PROBLEM REQUIREMENTS: Without the pictures, give the entries below again exactly as written.
**** DATA FOR THE TASK ****
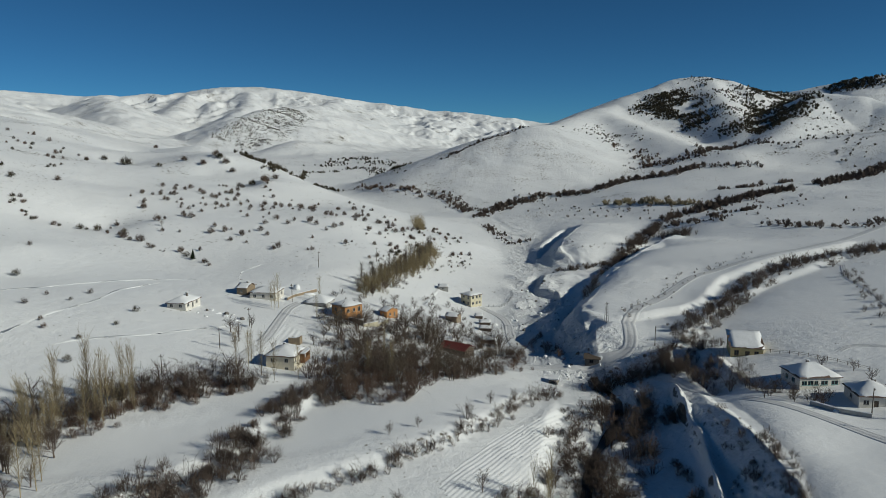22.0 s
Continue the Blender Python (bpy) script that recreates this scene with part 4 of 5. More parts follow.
culvert = base("culvert", 51.0, 272.0, -35, label="dark concrete culvert mouth under the lane", category="culvert")
bm = bmesh.new()
for _k in range(8):
    _a0, _a1 = math.pi * _k / 8, math.pi * (_k + 1) / 8
    _v = [bm.verts.new((math.cos(a) * r, y, math.sin(a) * r)) for y in (0, 4.0) for a in (_a0, _a1) for r in (1.1, 1.35)]
    for _f in ((0, 1, 3, 2), (4, 6, 7, 5), (1, 5, 7, 3), (0, 2, 6, 4)):
        bm.faces.new([_v[q] for q in _f])
part("arch", bm, STONE, culvert)
boxed("back_plate", (-1.1, 3.7, -0.5, 1.1, 3.9, 1.0), DARK_WOOD, culvert)
boxed("snow_cover", (-1.5, 0.0, 1.36, 1.5, 4.0, 1.7), ROOF_SNOW, culvert)
house("hut", (66.5, 281.0), -30, 4.4, 3.4, 1.6, "lean", 0.6, STONE, "half-ruined dark stone hut by the crossing", [(1.4, 0.3, 1.2, 1.0)], frame_mat=DARK_WOOD, roof_mat=DARK_WOOD, category="hut", snow=0)

# ---- plants ----
def bark(name, a, b):
    m, nt, p = material(name)
    co = nt.nodes.new("ShaderNodeTexCoord").outputs["Object"]
    n = noise_node(nt, 2.5, 3, 0.6, co)
    isl = nt.nodes.new("ShaderNodeNewGeometry").outputs["Random Per Island"]
    obr = nt.nodes.new("ShaderNodeObjectInfo").outputs["Random"]
    f = calc(nt, "ADD", calc(nt, "MULTIPLY", isl, 0.35), calc(nt, "MULTIPLY", obr, 0.4))
    f = calc(nt, "ADD", f, calc(nt, "MULTIPLY", n.outputs[0], 0.3))
    nt.links.new(mix(nt, f, a, b), p.inputs["Base Color"])
    p.inputs["Roughness"].default_value = 0.9
    p.inputs["Specular IOR Level"].default_value = 0.1
    return m


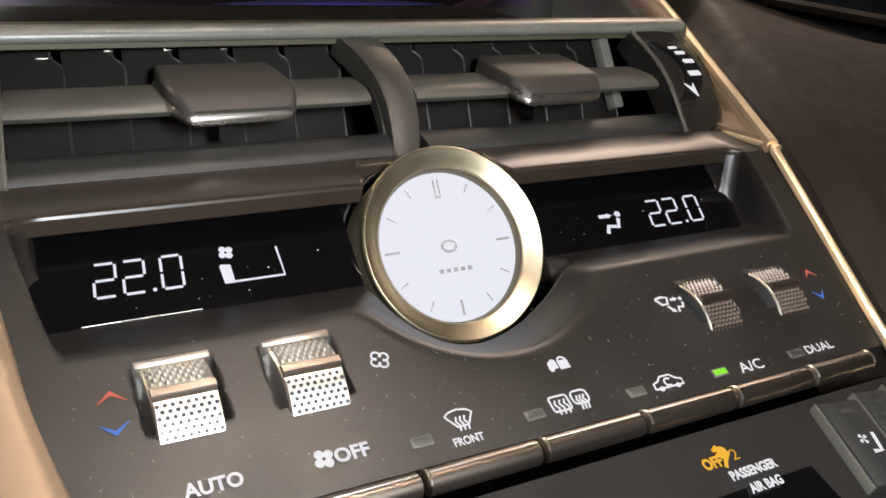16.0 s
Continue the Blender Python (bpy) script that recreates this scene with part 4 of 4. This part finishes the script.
****
PROBLEM SOLUTION:
22.0 s
Continue the Blender Python (bpy) script that recreates this scene with part 4 of 5. More parts follow.
culvert = base("culvert", 51.0, 272.0, -35, label="dark concrete culvert mouth under the lane", category="culvert")
bm = bmesh.new()
for _k in range(8):
    _a0, _a1 = math.pi * _k / 8, math.pi * (_k + 1) / 8
    _v = [bm.verts.new((math.cos(a) * r, y, math.sin(a) * r)) for y in (0, 4.0) for a in (_a0, _a1) for r in (1.1, 1.35)]
    for _f in ((0, 1, 3, 2), (4, 6, 7, 5), (1, 5, 7, 3), (0, 2, 6, 4)):
        bm.faces.new([_v[q] for q in _f])
part("arch", bm, STONE, culvert)
boxed("back_plate", (-1.1, 3.7, -0.5, 1.1, 3.9, 1.0), DARK_WOOD, culvert)
boxed("snow_cover", (-1.5, 0.0, 1.36, 1.5, 4.0, 1.7), ROOF_SNOW, culvert)
house("hut", (66.5, 281.0), -30, 4.4, 3.4, 1.6, "lean", 0.6, STONE, "half-ruined dark stone hut by the crossing", [(1.4, 0.3, 1.2, 1.0)], frame_mat=DARK_WOOD, roof_mat=DARK_WOOD, category="hut", snow=0)

# ---- plants ----
def bark(name, a, b):
    m, nt, p = material(name)
    co = nt.nodes.new("ShaderNodeTexCoord").outputs["Object"]
    n = noise_node(nt, 2.5, 3, 0.6, co)
    isl = nt.nodes.new("ShaderNodeNewGeometry").outputs["Random Per Island"]
    obr = nt.nodes.new("ShaderNodeObjectInfo").outputs["Random"]
    f = calc(nt, "ADD", calc(nt, "MULTIPLY", isl, 0.35), calc(nt, "MULTIPLY", obr, 0.4))
    f = calc(nt, "ADD", f, calc(nt, "MULTIPLY", n.outputs[0], 0.3))
    nt.links.new(mix(nt, f, a, b), p.inputs["Base Color"])
    p.inputs["Roughness"].default_value = 0.9
    p.inputs["Specular IOR Level"].default_value = 0.1
    return m


16.0 s
Continue the Blender Python (bpy) script that recreates this scene with part 4 of 4. This part finishes the script.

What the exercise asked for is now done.